REQUIREMENTS: Below are several records. Retype exactly those lines running from the one with "7. More parts follow." through the one with "np.int32), n // 3))", end lines included, and no others.
<<<<
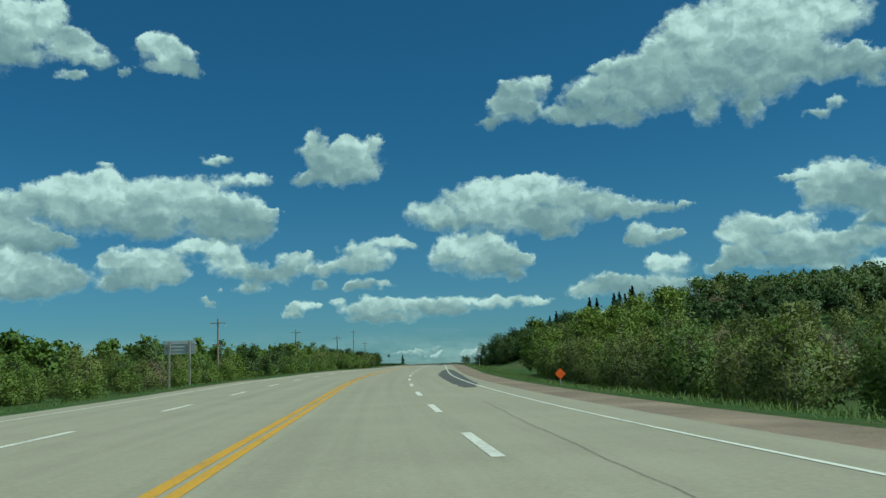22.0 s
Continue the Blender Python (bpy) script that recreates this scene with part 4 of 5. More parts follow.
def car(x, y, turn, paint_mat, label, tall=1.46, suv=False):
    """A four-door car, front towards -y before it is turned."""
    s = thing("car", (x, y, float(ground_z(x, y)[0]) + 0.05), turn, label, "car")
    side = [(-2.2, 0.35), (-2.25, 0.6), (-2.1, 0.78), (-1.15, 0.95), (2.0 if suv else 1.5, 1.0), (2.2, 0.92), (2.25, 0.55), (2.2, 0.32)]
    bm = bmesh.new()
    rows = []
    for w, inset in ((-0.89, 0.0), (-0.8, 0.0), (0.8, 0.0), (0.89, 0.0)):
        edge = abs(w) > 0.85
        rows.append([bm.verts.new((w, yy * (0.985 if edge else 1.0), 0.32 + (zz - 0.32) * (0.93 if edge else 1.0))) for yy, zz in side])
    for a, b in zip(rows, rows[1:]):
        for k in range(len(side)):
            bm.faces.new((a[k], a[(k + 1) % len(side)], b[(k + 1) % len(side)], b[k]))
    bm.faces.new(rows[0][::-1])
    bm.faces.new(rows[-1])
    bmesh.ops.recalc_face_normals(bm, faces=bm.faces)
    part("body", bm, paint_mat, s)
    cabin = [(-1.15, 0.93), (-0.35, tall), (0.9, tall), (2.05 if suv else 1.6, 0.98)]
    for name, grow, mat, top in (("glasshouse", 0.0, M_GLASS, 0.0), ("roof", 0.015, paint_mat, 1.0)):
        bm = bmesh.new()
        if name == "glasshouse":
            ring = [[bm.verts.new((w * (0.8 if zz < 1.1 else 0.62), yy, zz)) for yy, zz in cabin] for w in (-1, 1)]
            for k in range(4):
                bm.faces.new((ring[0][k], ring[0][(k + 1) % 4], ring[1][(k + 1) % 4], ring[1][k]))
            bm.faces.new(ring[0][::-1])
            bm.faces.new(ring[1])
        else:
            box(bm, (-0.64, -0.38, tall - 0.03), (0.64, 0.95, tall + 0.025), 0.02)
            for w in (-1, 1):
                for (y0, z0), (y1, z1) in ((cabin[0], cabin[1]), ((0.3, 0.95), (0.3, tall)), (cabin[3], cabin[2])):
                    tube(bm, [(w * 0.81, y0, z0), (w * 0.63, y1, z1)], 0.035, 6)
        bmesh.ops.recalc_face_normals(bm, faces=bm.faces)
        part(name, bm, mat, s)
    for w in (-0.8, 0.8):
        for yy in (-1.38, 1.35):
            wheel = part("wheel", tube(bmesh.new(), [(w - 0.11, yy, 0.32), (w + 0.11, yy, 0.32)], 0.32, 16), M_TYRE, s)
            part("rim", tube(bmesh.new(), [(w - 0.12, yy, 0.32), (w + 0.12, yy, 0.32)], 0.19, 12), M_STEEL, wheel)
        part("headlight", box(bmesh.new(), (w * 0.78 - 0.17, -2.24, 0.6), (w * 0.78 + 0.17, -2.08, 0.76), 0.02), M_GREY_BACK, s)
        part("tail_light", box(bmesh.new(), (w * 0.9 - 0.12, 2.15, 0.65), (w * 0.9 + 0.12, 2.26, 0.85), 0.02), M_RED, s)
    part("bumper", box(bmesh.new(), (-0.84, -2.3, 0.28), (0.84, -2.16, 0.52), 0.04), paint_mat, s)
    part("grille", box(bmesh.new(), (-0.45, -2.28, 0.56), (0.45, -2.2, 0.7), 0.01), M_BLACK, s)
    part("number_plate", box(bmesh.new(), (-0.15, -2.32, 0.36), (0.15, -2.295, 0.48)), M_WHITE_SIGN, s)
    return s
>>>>
<<<<
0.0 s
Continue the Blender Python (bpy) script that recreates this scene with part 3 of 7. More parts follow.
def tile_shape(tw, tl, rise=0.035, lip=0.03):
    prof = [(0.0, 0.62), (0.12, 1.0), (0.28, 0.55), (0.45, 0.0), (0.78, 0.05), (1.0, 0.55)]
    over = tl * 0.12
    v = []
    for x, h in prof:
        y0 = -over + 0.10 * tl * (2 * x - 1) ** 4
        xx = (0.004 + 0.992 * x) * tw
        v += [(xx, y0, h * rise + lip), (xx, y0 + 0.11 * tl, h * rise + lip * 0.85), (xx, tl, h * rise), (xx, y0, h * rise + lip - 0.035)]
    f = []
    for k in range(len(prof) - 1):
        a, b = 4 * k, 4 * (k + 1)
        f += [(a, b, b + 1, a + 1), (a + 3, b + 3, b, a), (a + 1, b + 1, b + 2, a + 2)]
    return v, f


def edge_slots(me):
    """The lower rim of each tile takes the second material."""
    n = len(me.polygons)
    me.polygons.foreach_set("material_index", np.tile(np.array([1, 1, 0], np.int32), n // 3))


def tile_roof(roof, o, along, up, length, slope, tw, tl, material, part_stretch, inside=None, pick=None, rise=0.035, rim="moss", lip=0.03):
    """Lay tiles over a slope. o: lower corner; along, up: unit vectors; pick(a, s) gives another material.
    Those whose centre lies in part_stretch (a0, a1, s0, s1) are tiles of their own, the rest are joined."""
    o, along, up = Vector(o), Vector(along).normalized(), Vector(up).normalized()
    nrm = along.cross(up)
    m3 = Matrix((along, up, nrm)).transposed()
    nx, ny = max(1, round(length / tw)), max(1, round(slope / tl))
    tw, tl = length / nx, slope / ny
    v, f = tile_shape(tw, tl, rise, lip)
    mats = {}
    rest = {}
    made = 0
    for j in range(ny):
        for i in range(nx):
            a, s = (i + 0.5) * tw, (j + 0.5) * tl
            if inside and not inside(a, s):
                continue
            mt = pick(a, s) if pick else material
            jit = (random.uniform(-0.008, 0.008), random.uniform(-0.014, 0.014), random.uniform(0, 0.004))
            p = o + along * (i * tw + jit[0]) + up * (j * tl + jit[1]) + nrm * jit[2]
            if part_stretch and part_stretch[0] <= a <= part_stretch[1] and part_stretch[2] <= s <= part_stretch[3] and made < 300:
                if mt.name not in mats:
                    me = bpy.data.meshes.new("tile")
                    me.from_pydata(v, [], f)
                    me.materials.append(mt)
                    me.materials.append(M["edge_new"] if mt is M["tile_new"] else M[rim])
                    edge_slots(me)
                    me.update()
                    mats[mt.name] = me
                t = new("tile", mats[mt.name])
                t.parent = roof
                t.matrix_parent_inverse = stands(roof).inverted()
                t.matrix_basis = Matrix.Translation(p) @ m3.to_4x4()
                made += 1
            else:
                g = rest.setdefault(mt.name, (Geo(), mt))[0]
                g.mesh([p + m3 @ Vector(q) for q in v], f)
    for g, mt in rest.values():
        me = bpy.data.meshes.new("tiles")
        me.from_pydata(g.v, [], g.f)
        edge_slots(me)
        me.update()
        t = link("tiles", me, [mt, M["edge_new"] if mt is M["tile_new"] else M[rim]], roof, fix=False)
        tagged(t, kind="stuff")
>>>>
WORKED ANSWER:
Continue the Blender Python (bpy) script that recreates this scene with part 3 of 7. More parts follow.
def tile_shape(tw, tl, rise=0.035, lip=0.03):
    prof = [(0.0, 0.62), (0.12, 1.0), (0.28, 0.55), (0.45, 0.0), (0.78, 0.05), (1.0, 0.55)]
    over = tl * 0.12
    v = []
    for x, h in prof:
        y0 = -over + 0.10 * tl * (2 * x - 1) ** 4
        xx = (0.004 + 0.992 * x) * tw
        v += [(xx, y0, h * rise + lip), (xx, y0 + 0.11 * tl, h * rise + lip * 0.85), (xx, tl, h * rise), (xx, y0, h * rise + lip - 0.035)]
    f = []
    for k in range(len(prof) - 1):
        a, b = 4 * k, 4 * (k + 1)
        f += [(a, b, b + 1, a + 1), (a + 3, b + 3, b, a), (a + 1, b + 1, b + 2, a + 2)]
    return v, f


def edge_slots(me):
    """The lower rim of each tile takes the second material."""
    n = len(me.polygons)
    me.polygons.foreach_set("material_index", np.tile(np.array([1, 1, 0], np.int32), n // 3))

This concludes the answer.